RNN Architecture Learning with Sparse Regularization

TL;DR

This paper introduces a sparse regularization method for rational RNNs that reduces model size significantly while maintaining performance, enhancing interpretability and efficiency in NLP tasks.

Contribution

The authors develop a group lasso-based structure learning approach for rational RNNs, enabling substantial parameter reduction without performance loss.

Findings

Models with over 90% weight pruning perform comparably to dense models.

Sparse rational RNNs are more interpretable and easier to visualize.

The method is effective across multiple sentiment analysis datasets with different embeddings.

Abstract

Neural models for NLP typically use large numbers of parameters to reach state-of-the-art performance, which can lead to excessive memory usage and increased runtime.
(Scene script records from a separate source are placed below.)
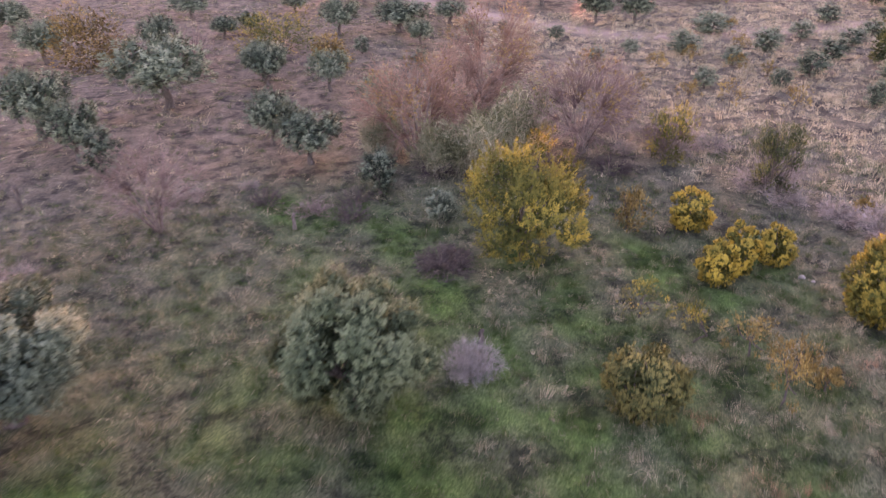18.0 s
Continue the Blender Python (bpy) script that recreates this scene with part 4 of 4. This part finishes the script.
bush("small_bush", "dark small bush in the open meadow", "bush", -13.3, 42.0 + 2.4, 0.8, 1.0, SHRUB_LEAF, 474, 260)

# far meadow: young olives and orange saplings
for k, (x, y, h, w) in enumerate(((-54.3, 43.3, 0.9, 1.2), (-48.2, 43.1, 0.9, 1.0), (-49.2, 45.6, 0.95, 1.1), (-48.5, 48.5, 1.5, 1.9), (-52.8, 53.1, 1.5, 2.6), (-47.7, 53.4, 1.5, 1.9),
                                  (-50.4, 58.0, 1.2, 1.6), (-54.1, 63.1, 1.3, 1.8), (-45.9, 50.0, 1.1, 1.3), (-42.5, 52.0, 1.4, 1.75), (-44.7, 55.3, 1.3, 1.65), (-47.8, 59.5, 1.1, 1.6),
                                  (-50.0, 63.0, 1.1, 1.4), (-42.3, 45.9, 1.1, 1.25), (-37.1, 51.0, 1.3, 1.25), (-39.8, 54.7, 1.7, 1.9), (-53.4, 67.5, 1.2, 1.5), (-43.1, 59.5, 1.2, 1.6),
                                  (-45.0, 62.9, 1.3, 2.2), (-47.8, 67.7, 1.2, 1.7), (-40.8, 48.9, 1.0, 1.1), (-57.1, 40.8, 0.8, 0.8), (-57.0, 38.6, 1.0, 1.1), (-54.2, 31.2, 1.1, 1.0),
                                  (-50.1, 33.7, 1.0, 0.8), (-50.8, 66.0, 1.0, 1.3), (-41.5, 66.5, 1.3, 1.8), (-38.5, 60.5, 1.3, 1.8), (-25.5, 52.8, 1.1, 1.5), (-34.6, 57.6, 1.3, 1.5), (-27.4, 60.6, 1.2, 1.8))):
    olive("ball", x, y, h, w, (k * 67) % 360, "young round olive in the far meadow")
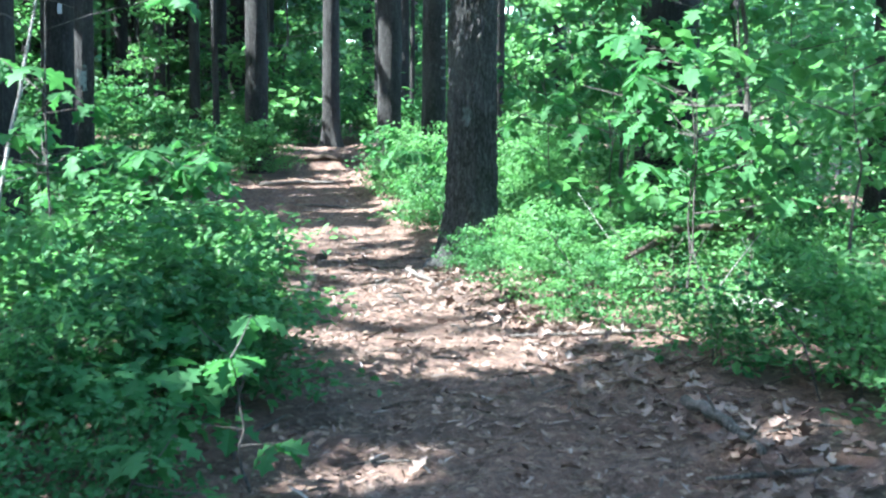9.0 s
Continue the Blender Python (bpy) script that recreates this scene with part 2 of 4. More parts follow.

We present a structure learning method for learning sparse, parameter-efficient NLP models. Our method applies group lasso to rational RNNs (Peng et al., 2018), a family of models that is closely connected to weighted finite-state automata (WFSAs). We take advantage of rational RNNs' natural grouping of the weights, so the group lasso penalty directly removes WFSA states, substantially reducing the number of parameters in the model. Our experiments on a number of sentiment analysis datasets, using both GloVe and BERT embeddings, show that our approach learns neural structures which have fewer parameters without sacrificing performance relative to parameter-rich baselines. Our method also highlights the interpretable properties of rational RNNs. We show that sparsifying such models makes them easier to visualize, and we present models that rely exclusively on as few as three WFSAs after pruning more than 90% of the weights. We publicly release our code.